Questionnée par le 24 Heures, la Ville de Longueuil affirme n’avoir délivré aucun permis pour effectuer du porte-à-porte en lien avec des services immobiliers au cours de l’année 2021. Elle invite donc les citoyens à demander aux colporteurs une copie du permis délivré par la Ville pour s’adonner à de telles pratiques.
Une nouvelle administration, la solution?
Longueuil n’est pas la seule municipalité du Québec aux prises avec un phénomène de démolition de maisons unifamiliales. Certaines pratiques ont été dénoncées à Candiac, à Laval et à Québec, entre autres.
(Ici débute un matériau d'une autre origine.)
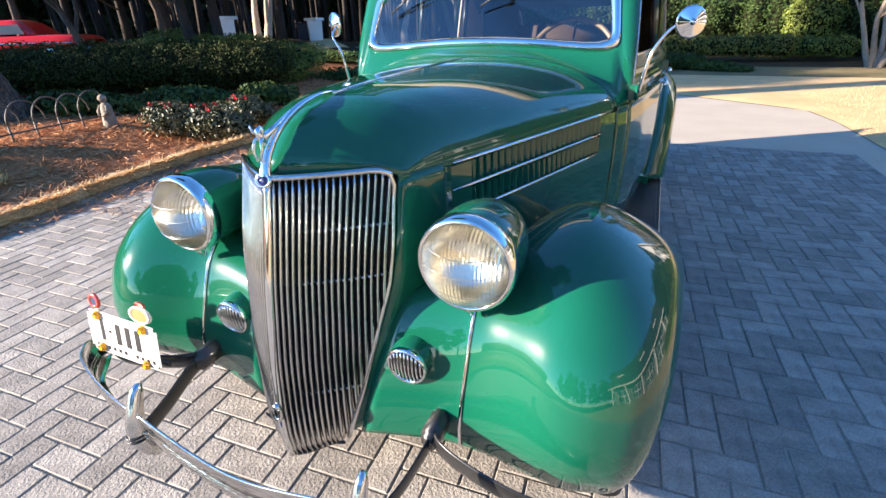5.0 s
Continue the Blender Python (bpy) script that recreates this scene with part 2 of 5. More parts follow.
for s in (1, -1):
    panel = empty("hood_side")
    panel.parent = car
    lou0, lou1, low, high = 0.245, 0.985, 0.876, 1.012
    ys = np.concatenate([np.linspace(0.166, lou0, 4)[:-1], np.linspace(lou0, lou1, 20), np.linspace(lou1, 1.107, 5)[1:]])
    zs = np.concatenate([np.linspace(0.34, low, 14), [0.91, 0.945, 0.98, high]])
    part("side_panel", pierced_panel(s, ys, zs, (lou0, lou1, low, high + 0.01)), PAINT, panel)
    ys = np.linspace(lou0 - 0.01, lou1 + 0.01, 6)
    # dark sheet behind the slats, standing for shade in the gaps
    part("louver_gap_shade", grid_bm(np.array([[(s * (bay_x(y, z) - 0.034), y, z) for z in (low - 0.01, high)] for y in ys])), DARK, panel)
    n = 24
    for k in range(n):
        y = lou0 + 0.012 + (lou1 - lou0 - 0.02) * k / (n - 1)
        bm = bmesh.new()
        for z0, z1 in ((low, 0.935), (0.945, high)):
            prof = [(-0.012, -0.030), (-0.005, -0.012), (-0.001, 0.002), (0.0025, 0.0025), (0.003, -0.001), (-0.001, -0.014), (-0.008, -0.031)]
            rows = []
            for z in np.linspace(z0, z1, 4):
                rows.append([(s * (bay_x(y, z) + dx), y + dy * 1.0, z) for dy, dx in prof])
            gb = grid_bm(np.array(rows))
            me = bpy.data.meshes.new("tmp")
            gb.to_mesh(me)
            gb.free()
            bm.from_mesh(me)
            bpy.data.meshes.remove(me)
        part("louver", bm, PAINT, panel)
    for z, ya, yb in ((1.022, 0.165, 1.05), (0.950, 0.160, 0.985), (0.876, 0.20, 0.945)):
        pts = [(s * (bay_x(y, z) + 0.008), y, z) for y in np.linspace(ya, yb, 9)]
        part("chrome_strip", tube(bmesh.new(), pts, [(0.003, 0.002)] + [(0.007, 0.005)] * 7 + [(0.002, 0.002)], 8), CHROME, panel)

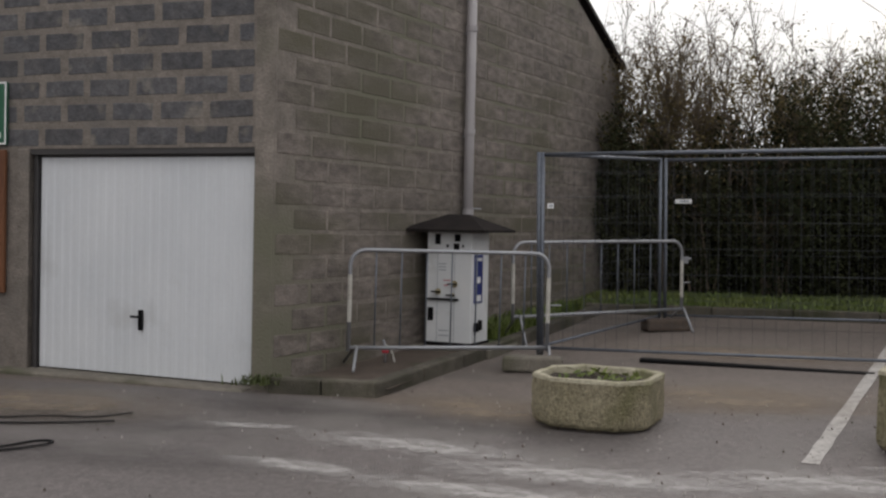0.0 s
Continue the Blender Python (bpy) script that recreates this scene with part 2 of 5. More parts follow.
def upright(x, y, heading=0.0, lift=0.0):
    """A pose on the ground, standing plumb; heading in degrees from +x."""
    return pose(x, y, gz(x, y) + lift, 0, 0, heading)


def smooth_line(pts, n=5):
    """A Catmull-Rom curve through points."""
    p = [Vector(q) for q in [pts[0], *pts, pts[-1]]]
    out = []
    for a, b, c, d in zip(p, p[1:], p[2:], p[3:]):
        for k in range(n):
            t = k / n
            out.append(tuple(0.5 * (2 * b + (c - a) * t + (2 * a - 5 * b + 4 * c - d) * t * t + (3 * b - a - 3 * c + d) * t ** 3)))
    return out + [tuple(p[-1])]


def bearing(x0, y0, x1, y1):
    return math.degrees(math.atan2(y1 - y0, x1 - x0))


# ---- ground ----
SX, SY = 0.0274, 0.0336


def gz(x, y):
    r = math.hypot(x, y)
    return (SX * x + SY * y) * min(1, 60 / max(r, 1e-6))


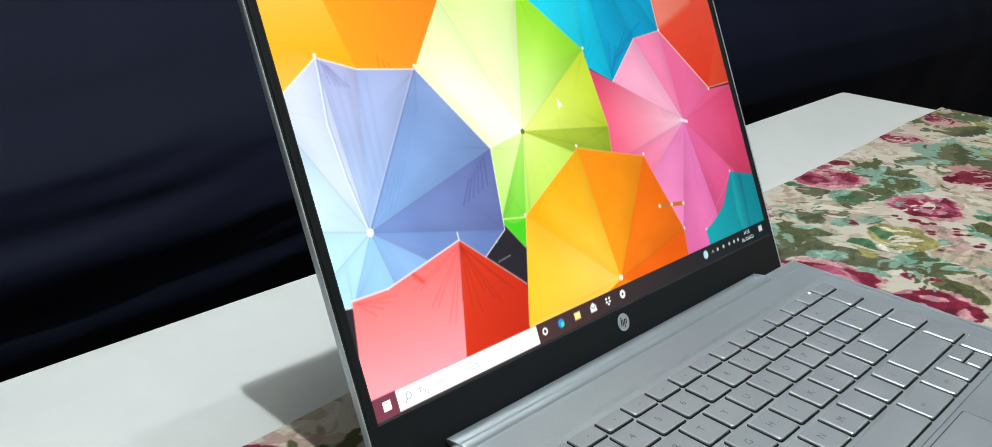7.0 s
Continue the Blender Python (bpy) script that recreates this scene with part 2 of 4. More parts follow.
# ---- the table, turned a little against the laptop ----
TURN_T = radians(2.06)
T_LEFT, T_LONG, T_DEEP = Vector((-0.456, 0.397, 0)), 1.194, 0.60
TM = Matrix.Translation(T_LEFT) @ Matrix.Rotation(TURN_T, 4, "Z")
table = thing("table", (0.13, 0.12, 0), "long white laminate table with rounded corners", "table")
bm = bmesh.new()
loft(bm, [(0.003, T_LONG - 0.003, -T_DEEP + 0.003, -0.003, 0.004, TABLE_Z - 0.028), (0, T_LONG, -T_DEEP, 0, 0.005, TABLE_Z - 0.025),
          (0, T_LONG, -T_DEEP, 0, 0.005, TABLE_Z - 0.003), (0.001, T_LONG - 0.001, -T_DEEP + 0.001, -0.001, 0.005, TABLE_Z - 0.001),
          (0.003, T_LONG - 0.003, -T_DEEP + 0.003, -0.003, 0.005, TABLE_Z)], lambda p: TM @ Vector(p))
part("tabletop", bm, LAMINATE, table)
for lx in (0.05, T_LONG - 0.09):
    for ly in (-0.09, -T_DEEP + 0.05):
        part("leg", box(bmesh.new(), lx, lx + 0.04, ly, ly + 0.04, 0.0, TABLE_Z - 0.0285, 0.003, TM), LAMINATE, table)


# ---- printed pictures, worked out on fine grids ----
def sd_poly(x, y, pts):
    """Signed distance to a closed outline, negative inside."""
    pts = [np.array(p, float) for p in pts]
    best = np.full(x.shape, 1e9)
    inside = np.zeros(x.shape, bool)
    for a, b in zip(pts, pts[1:] + pts[:1]):
        ex, ey = b - a
        k = np.clip(((x - a[0]) * ex + (y - a[1]) * ey) / (ex * ex + ey * ey + 1e-12), 0, 1)
        best = np.minimum(best, (x - a[0] - k * ex) ** 2 + (y - a[1] - k * ey) ** 2)
        if ey:
            inside ^= ((a[1] > y) != (b[1] > y)) & (x < a[0] + (y - a[1]) * ex / ey)
    return np.where(inside, -1, 1) * np.sqrt(best)


def sd_line(x, y, a, b):
    ex, ey = b[0] - a[0], b[1] - a[1]
    k = np.clip(((x - a[0]) * ex + (y - a[1]) * ey) / (ex * ex + ey * ey + 1e-12), 0, 1)
    return np.hypot(x - a[0] - k * ex, y - a[1] - k * ey)


def lay(img, cover, colour):
    colour = np.asarray(colour, float)
    img += cover[..., None] * (colour - img)


def lattice(x, y, cell, seed, period=None):
    """Smooth value noise, -1..1, that can repeat along x."""
    rng = np.random.default_rng(seed)
    nx = max(2, int(round(period / cell))) if period else 257
    table_ = rng.uniform(-1, 1, (nx, 257))
    fx, fy = x / (period / nx if period else cell), y / cell
    ix, iy = np.floor(fx).astype(int), np.floor(fy).astype(int)
    tx, ty = fx - ix, fy - iy
    tx, ty = tx * tx * (3 - 2 * tx), ty * ty * (3 - 2 * ty)
    a, b = table_[ix % nx, iy % 257], table_[(ix + 1) % nx, iy % 257]
    c, d = table_[ix % nx, (iy + 1) % 257], table_[(ix + 1) % nx, (iy + 1) % 257]
    return (a * (1 - tx) + b * tx) * (1 - ty) + (c * (1 - tx) + d * tx) * ty


def fbm(x, y, cell, seed, period=None, octaves=3):
    out, gain = 0, 1.0
    for k in range(octaves):
        out = out + gain * lattice(x, y, cell / 2**k, seed + 17 * k, period)
        gain *= 0.55
    return out


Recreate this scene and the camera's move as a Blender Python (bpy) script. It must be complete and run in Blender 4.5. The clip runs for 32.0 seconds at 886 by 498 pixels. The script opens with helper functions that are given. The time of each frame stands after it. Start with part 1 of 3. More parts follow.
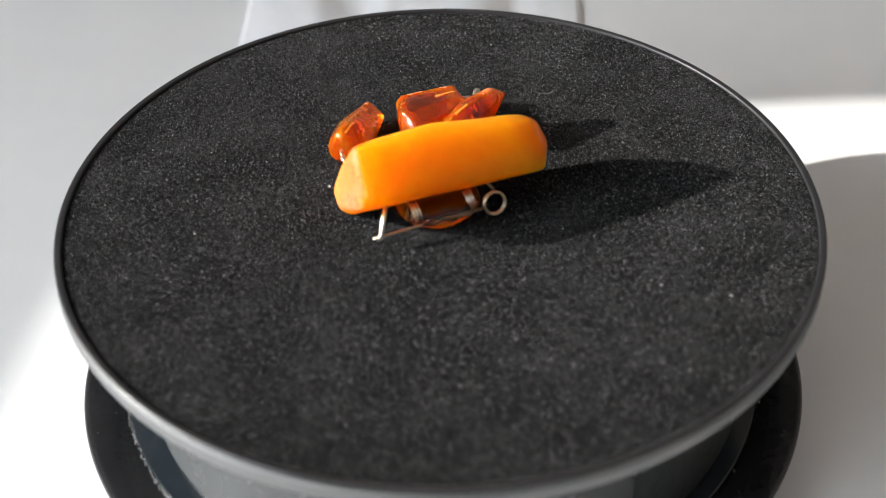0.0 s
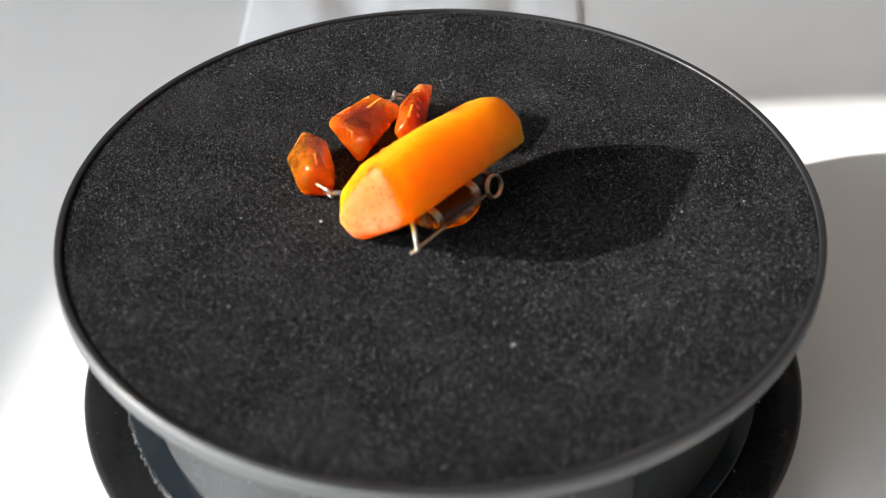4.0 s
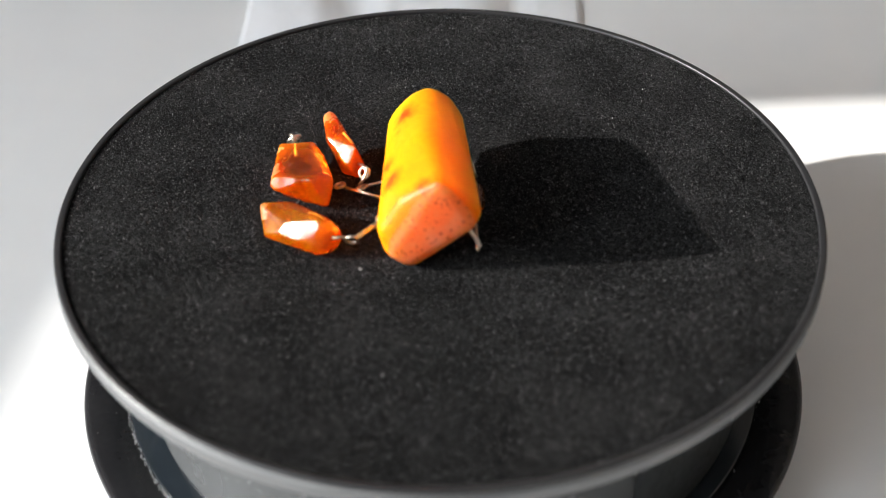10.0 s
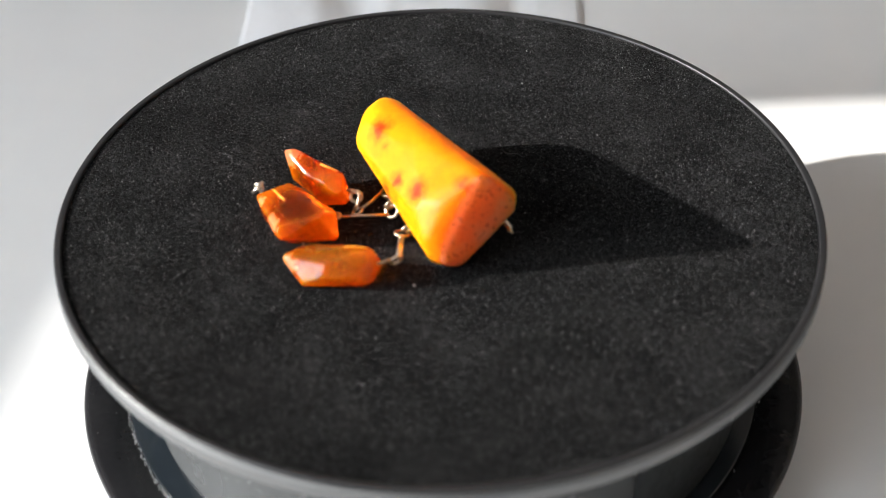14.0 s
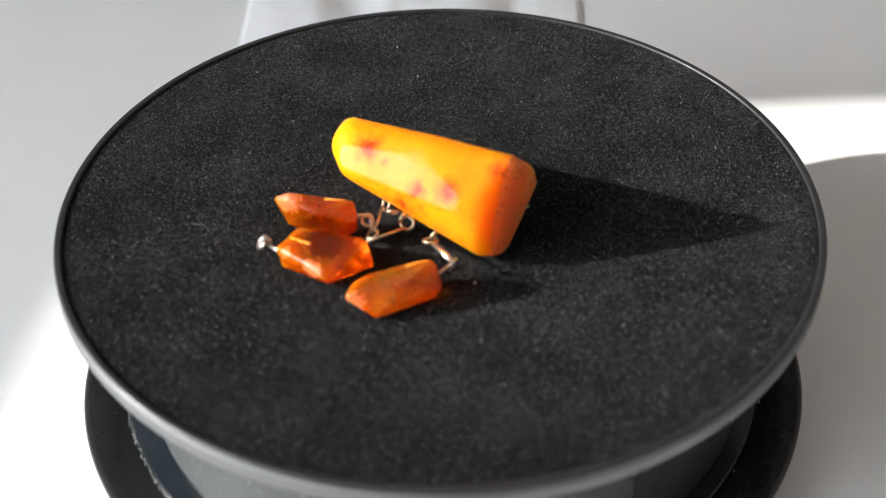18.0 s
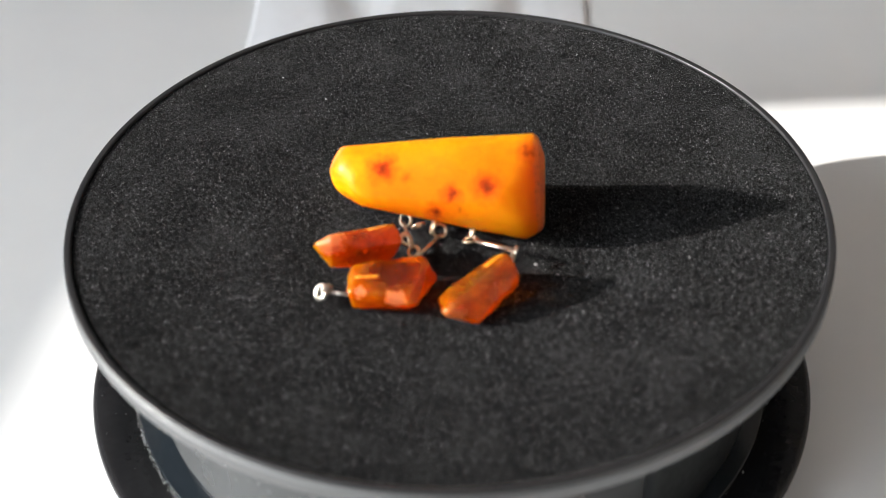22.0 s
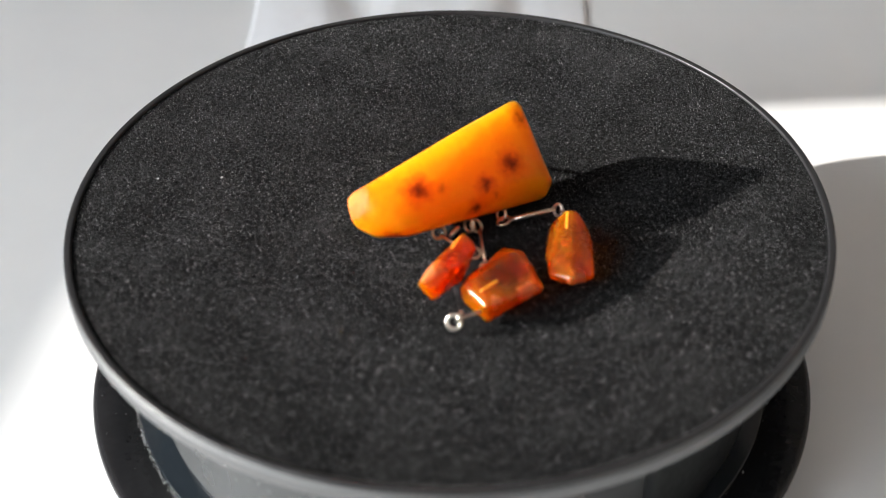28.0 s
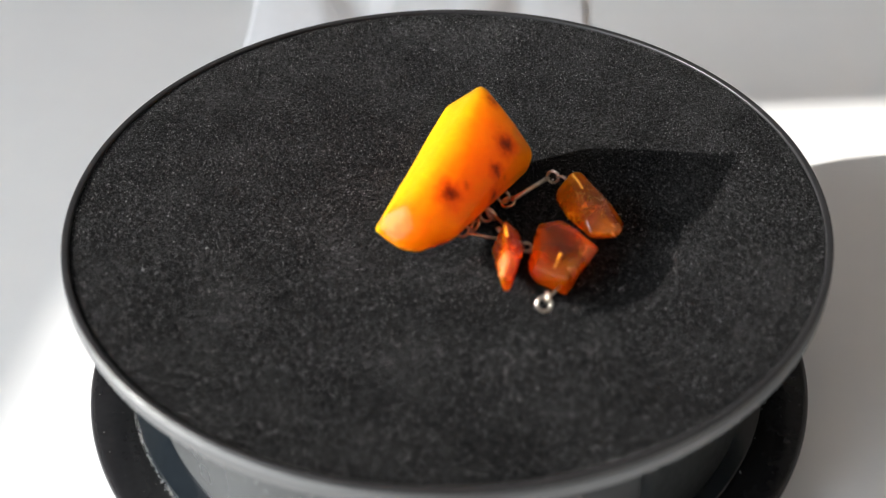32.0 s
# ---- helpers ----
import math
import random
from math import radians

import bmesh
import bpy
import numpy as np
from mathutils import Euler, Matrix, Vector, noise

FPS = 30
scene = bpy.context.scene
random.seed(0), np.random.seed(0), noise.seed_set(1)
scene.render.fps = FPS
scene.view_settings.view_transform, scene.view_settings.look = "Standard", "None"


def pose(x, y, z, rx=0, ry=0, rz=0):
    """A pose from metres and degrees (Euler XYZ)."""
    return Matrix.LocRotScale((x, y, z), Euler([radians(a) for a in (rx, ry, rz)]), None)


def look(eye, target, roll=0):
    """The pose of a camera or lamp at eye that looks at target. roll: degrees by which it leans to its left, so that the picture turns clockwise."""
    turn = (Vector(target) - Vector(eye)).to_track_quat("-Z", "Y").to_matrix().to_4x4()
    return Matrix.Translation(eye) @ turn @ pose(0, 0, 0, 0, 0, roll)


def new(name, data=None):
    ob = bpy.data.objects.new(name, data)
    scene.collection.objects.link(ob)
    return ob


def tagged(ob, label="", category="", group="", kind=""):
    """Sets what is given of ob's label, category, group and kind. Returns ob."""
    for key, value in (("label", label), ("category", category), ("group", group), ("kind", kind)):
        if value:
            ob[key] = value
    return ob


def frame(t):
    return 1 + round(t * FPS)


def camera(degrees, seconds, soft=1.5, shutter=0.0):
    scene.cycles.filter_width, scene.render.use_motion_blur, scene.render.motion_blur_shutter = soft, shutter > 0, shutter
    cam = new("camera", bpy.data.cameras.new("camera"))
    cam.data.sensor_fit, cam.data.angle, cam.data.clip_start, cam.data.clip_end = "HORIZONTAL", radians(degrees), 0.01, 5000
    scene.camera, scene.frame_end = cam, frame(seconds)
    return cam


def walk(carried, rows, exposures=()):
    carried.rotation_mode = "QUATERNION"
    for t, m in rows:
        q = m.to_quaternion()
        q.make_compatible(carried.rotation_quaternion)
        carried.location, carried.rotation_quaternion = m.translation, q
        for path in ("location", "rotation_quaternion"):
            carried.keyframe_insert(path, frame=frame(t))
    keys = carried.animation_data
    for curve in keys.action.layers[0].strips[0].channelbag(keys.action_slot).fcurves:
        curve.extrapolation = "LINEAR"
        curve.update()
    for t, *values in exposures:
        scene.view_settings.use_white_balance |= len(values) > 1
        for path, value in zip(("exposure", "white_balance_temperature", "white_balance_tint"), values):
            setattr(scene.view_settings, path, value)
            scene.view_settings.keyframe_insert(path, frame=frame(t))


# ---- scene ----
from mathutils.bvhtree import BVHTree

# ---------------------------------------------------------------- camera
# World origin: centre of the turntable's rim, z = 0 at the crest of the rim.
cam = camera(29.48, 32.0, soft=0.9)
cam.data.dof.use_dof = True
cam.data.dof.focus_distance = 0.482
cam.data.dof.aperture_fstop = 10.0


def view(x, y, z, yaw, pitch, roll):
    """A camera pose from metres and degrees: yaw to the left from +y, pitch up, roll as look() has it."""
    cy, sy, cp, sp = math.cos(radians(yaw)), math.sin(radians(yaw)), math.cos(radians(pitch)), math.sin(radians(pitch))
    return look((x, y, z), (x - sy * cp, y + cy * cp, z + sp), roll)


REST = view(0.0, -0.3495, 0.2722, -0.112, -39.375, -0.979)
KNOCK = view(-0.0042, -0.3520, 0.2736, -0.111, -39.375, -0.978)
AFTER = view(-0.0032, -0.3514, 0.2732, -0.111, -39.375, -0.978)
SETTLED = view(-0.0023, -0.3499, 0.2723, -0.095, -39.300, -0.934)
LAST = view(-0.0016, -0.3497, 0.2725, -0.087, -39.358, -0.875)
walk(cam, [(0.0, REST), (9.0, REST), (18.2, REST), (18.45, REST), (18.6, KNOCK), (18.75, AFTER), (19.0, AFTER),
           (19.2, SETTLED), (19.5, SETTLED), (25.0, SETTLED), (31.4, SETTLED), (31.6, SETTLED), (32.0, LAST)])

# ---------------------------------------------------------------- light
SPIN = 6.982            # degrees per second, anticlockwise from above
TABLE_Z = -0.0632
SUN_EL, SUN_AZ = 20.2, 2.06   # height of the sun; its light travels towards +x, turned this much to +y

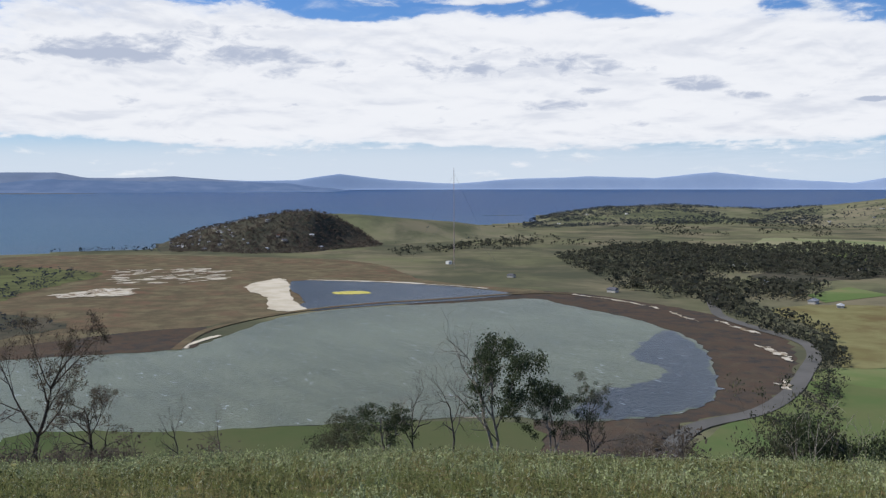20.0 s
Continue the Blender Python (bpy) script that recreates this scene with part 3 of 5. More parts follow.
hill("dark_hill", [(310, -2.5, -1.2), (313.4, -2.6, -.1), (315.4, -2.55, .42), (318.5, -2.5, 1.0), (321.7, -2.45, 1.66), (324.6, -2.4, 1.67), (327, -2.3, 1.35), (330, -2.2, .7), (333, -2.0, -.2), (337, -1.9, -1.2)], 1.45, M_BUSH_HILL, "dark forested hill above the farmland", "hill", rough=.1, seed=13)
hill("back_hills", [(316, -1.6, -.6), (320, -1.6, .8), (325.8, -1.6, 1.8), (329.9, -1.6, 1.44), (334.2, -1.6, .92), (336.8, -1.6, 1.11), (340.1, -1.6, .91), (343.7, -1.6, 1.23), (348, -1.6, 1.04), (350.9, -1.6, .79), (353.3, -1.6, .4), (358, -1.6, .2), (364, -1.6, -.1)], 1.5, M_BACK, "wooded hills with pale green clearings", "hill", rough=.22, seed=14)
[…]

Les candidats en lice pour la mairie de Longueuil sont tous bien au fait de l’enjeu de la «défiguration» de Longueuil.
Le candidat Jacques Létourneau, d’Action Longueuil, veut «éviter les projets d’horreur et favoriser le développement harmonieux». Il compte y arriver en encadrant le développement du parc immobilier et en créant un fonds financier pour la revitalisation des maisons ouvrières, entre autres.
Du côté de l’équipe de Coalition Longueuil, menée par Catherine Fournier, elle s’engage à «encadrer fermement le phénomène des démolitions de maisons unifamiliales pour favoriser une densification à échelle humaine». Cela passe par la mise sur pied d’un comité de démolition citoyen et une révision des normes architecturales pour les nouvelles constructions, par exemple.
Pour Josée Latendresse, de Longueuil Ensemble, il est évident que Longueuil est «en train d’être défigurée et dénaturée avec ces démolitions peu encadrées». D’après elle, les citoyens se sont mobilisés avec raison, et elle ajoute que la «préservation du tissu social de la ville, de sa dynamique et le caractère de son bâti sont importants».
Finalement, Jean-Marc Léveillé, de Longueuil Citoyen, se dit préoccupé par l’enjeu, et il admet que Longueuil n’a pas un «cadre réglementaire suffisant pour encadrer les démotions et s’assurer d’avoir une densification cohérente». Il compte bien se doter d’une politique architecturale pour renforcir l’identité des quartiers, s’il est élu le 7 novembre prochain.